AutoDeploy provides a mode to export PyTorch/HuggingFace models to ONNX format specifically designed for EdgeLLM deployment. This mode performs graph transformations to fuse RoPE (Rotary Position Embedding) and attention operations into a single AttentionPlugin operation, then exports the optimized graph to ONNX.

Overview#

The export_edgellm_onnx mode differs from the standard AutoDeploy workflow in two key ways:

  1. Operation Fusion: Fuses torch_rope_with_explicit_cos_sin and torch_cached_attention_with_cache into a single AttentionPlugin operation

  2. ONNX Export: Outputs an ONNX model file instead of a TensorRT Engine

Quick Start#

Use the onnx_export_llm.py script to export a model:

cd examples/auto_deploy
python onnx_export_llm.py --model "deepseek-ai/DeepSeek-R1-Distill-Qwen-1.5B"

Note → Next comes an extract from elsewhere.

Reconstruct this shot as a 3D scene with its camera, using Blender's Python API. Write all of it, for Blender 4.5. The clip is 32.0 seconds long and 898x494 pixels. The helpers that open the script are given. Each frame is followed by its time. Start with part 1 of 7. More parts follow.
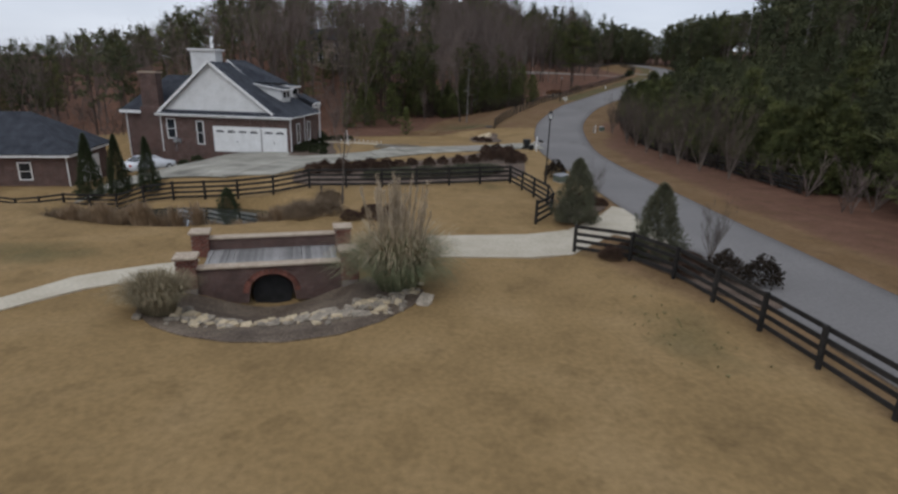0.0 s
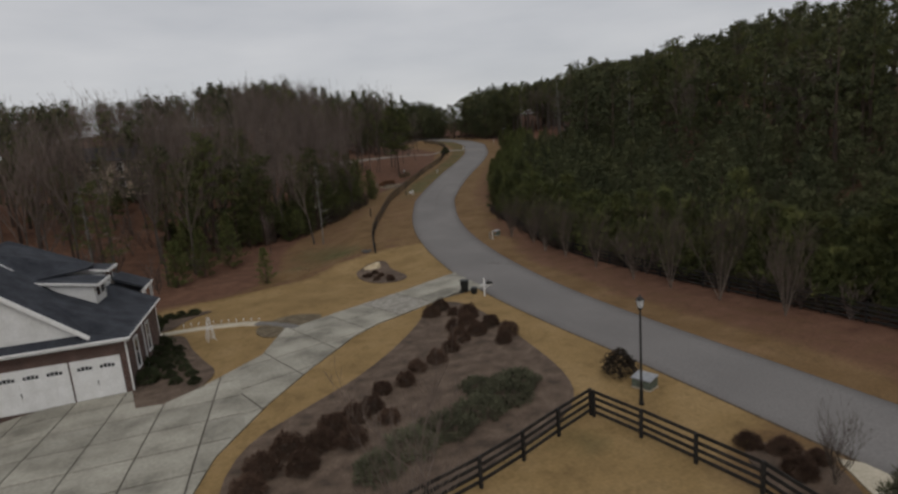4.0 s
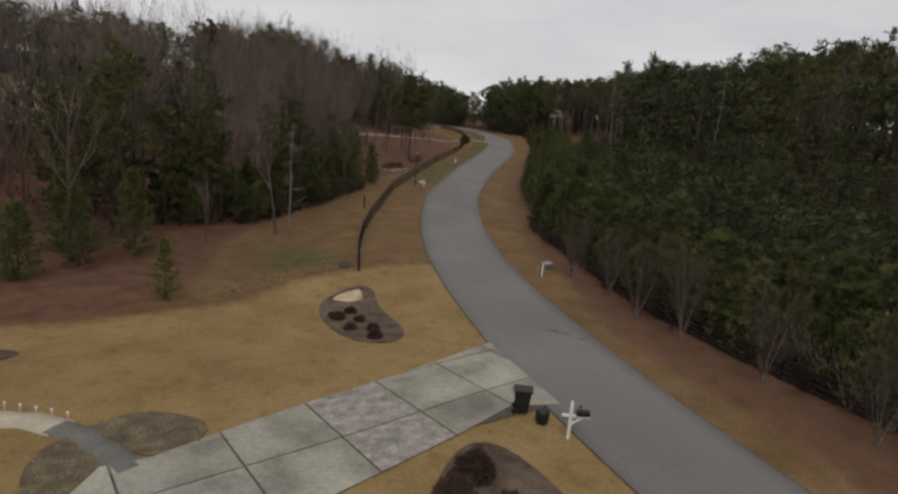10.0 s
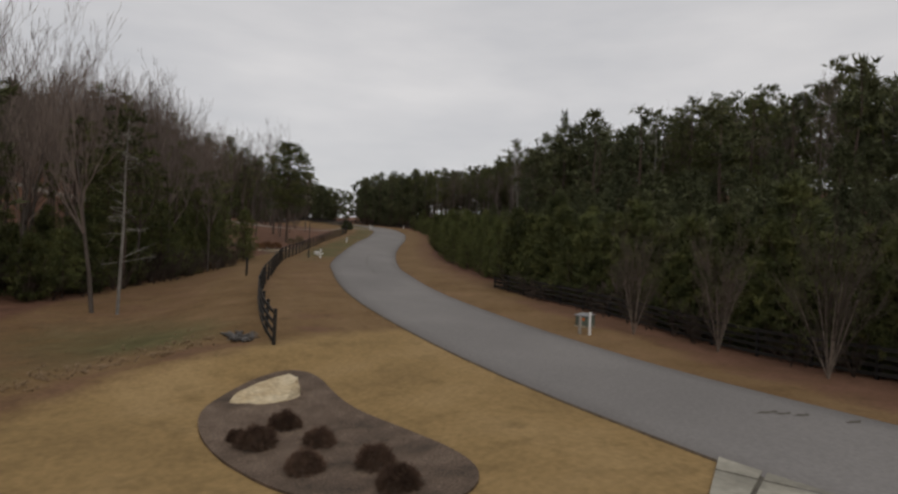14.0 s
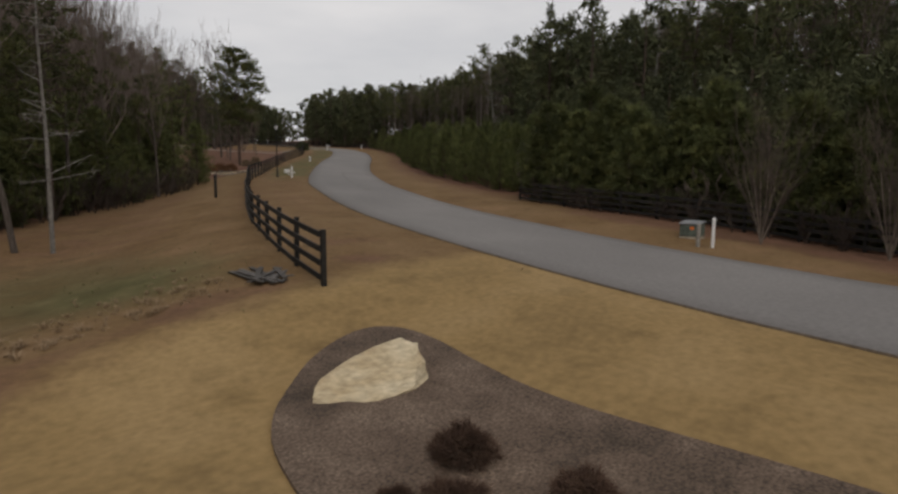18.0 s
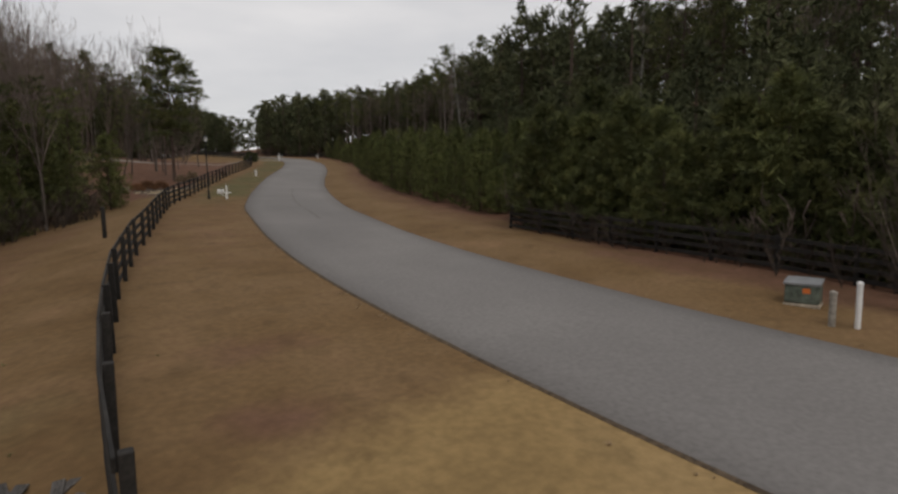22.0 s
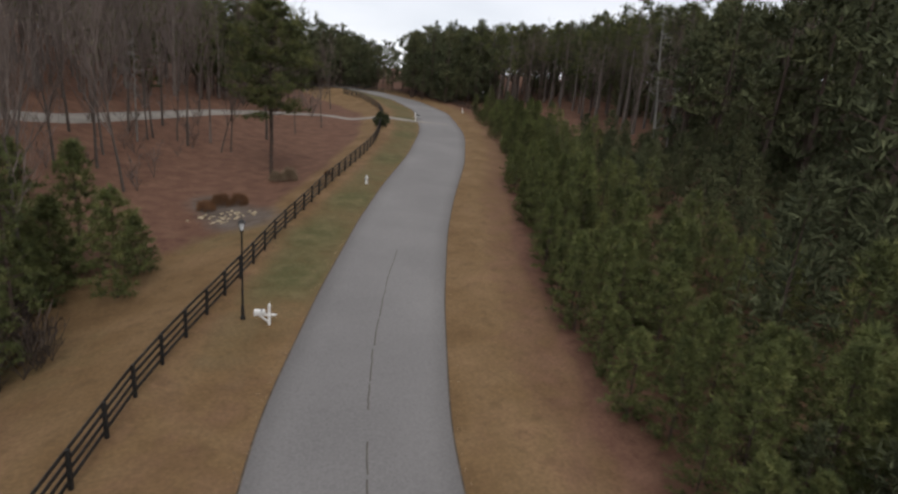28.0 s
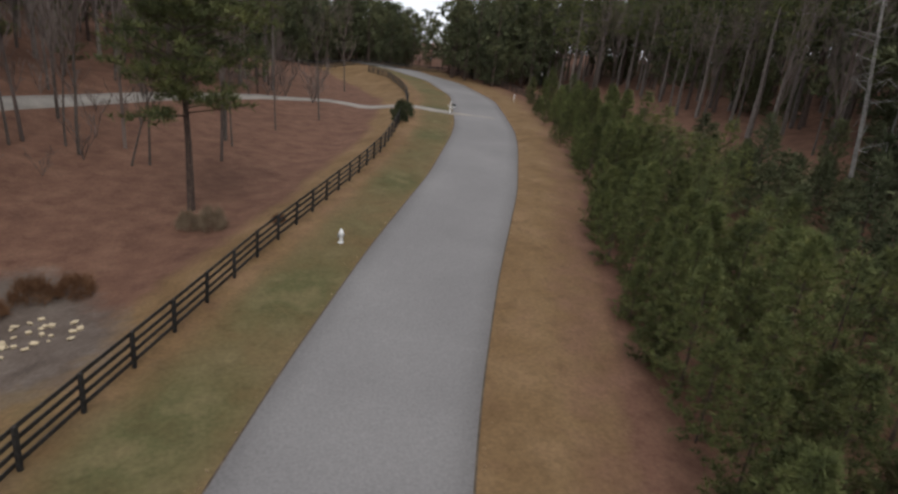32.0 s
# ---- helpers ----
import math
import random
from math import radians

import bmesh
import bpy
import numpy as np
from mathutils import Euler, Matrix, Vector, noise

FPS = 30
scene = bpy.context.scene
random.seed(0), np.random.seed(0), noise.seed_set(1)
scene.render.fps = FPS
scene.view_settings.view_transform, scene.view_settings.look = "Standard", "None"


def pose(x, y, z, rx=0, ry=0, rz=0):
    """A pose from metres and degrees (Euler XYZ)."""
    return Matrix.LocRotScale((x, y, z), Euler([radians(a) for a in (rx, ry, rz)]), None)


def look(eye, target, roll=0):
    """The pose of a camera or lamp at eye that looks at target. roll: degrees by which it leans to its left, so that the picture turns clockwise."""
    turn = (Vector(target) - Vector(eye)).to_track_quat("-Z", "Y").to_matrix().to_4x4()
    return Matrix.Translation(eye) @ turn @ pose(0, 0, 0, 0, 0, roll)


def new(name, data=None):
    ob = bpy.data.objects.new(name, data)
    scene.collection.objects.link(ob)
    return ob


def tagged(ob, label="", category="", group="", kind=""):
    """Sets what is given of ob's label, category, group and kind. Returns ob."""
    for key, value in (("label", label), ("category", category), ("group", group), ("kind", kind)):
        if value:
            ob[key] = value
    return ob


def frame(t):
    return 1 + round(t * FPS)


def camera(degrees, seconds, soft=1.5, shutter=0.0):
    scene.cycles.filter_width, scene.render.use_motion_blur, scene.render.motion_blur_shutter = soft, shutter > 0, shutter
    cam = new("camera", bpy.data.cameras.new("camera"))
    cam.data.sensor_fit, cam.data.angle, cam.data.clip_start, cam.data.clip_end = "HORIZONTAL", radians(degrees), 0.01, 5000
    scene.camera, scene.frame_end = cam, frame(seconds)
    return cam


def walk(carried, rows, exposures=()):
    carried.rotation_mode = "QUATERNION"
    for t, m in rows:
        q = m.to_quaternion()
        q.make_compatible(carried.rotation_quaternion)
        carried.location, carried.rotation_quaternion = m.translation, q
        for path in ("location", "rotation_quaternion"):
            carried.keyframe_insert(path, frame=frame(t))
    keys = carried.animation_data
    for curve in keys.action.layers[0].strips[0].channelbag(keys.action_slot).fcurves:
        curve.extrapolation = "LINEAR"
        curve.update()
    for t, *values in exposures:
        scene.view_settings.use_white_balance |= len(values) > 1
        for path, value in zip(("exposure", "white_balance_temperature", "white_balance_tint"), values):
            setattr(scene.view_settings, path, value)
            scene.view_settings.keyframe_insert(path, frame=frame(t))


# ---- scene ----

This will export the model to ONNX format in the current directory.

Command Line Options#

Option

Type

Default

Description

--model

str

Required

HuggingFace model name or path to a local checkpoint

--device

str

cpu

Device to use for export (cpu or cuda)

--output_dir

str

.

Directory to save the exported ONNX model

Examples#

Basic Export#

Export a DeepSeek model with default settings:

python onnx_export_llm.py --model "Qwen/Qwen2.5-0.5B-Instruct"

Custom Output Location#

Export to a specific directory with a custom filename:

python onnx_export_llm.py \
    --model "deepseek-ai/DeepSeek-R1-Distill-Qwen-1.5B" \
    --output_dir "./exported_models"

Output Files#

The export process generates the following files in the output directory:

File

Description

model.onnx

The exported ONNX model with fused attention operations

config.json

Model configuration (architecture, hidden size, etc.)

tokenizer.json

Tokenizer vocabulary and configuration

tokenizer_config.json

Tokenizer settings

special_tokens_map.json

Special token mappings

processed_chat_template.json

Processed chat template for inference

Programmatic Usage#

You can also use the ONNX export functionality programmatically:

from tensorrt_llm._torch.auto_deploy import LLM, AutoDeployConfig

# Create AutoDeploy config with export_edgellm_onnx mode
ad_config = AutoDeployConfig(
    model="Qwen/Qwen2.5-0.5B-Instruct",
    mode="export_edgellm_onnx",
    max_batch_size=8,
    max_seq_len=512,
    device="cpu",
)

# Configure attention backend
ad_config.attn_backend = "torch"

# Optionally customize output location
ad_config.transforms["export_to_onnx"]["output_dir"] = "./my_output"

# Run the export
LLM(**ad_config.to_llm_kwargs())

Notes#

  • Device Selection: Using cpu for the --device option is recommended to reduce GPU memory footprint during export.

  • Custom Operations: The exported ONNX model contains custom operations (e.g., AttentionPlugin) in the trt domain that require corresponding implementations in the target inference runtime.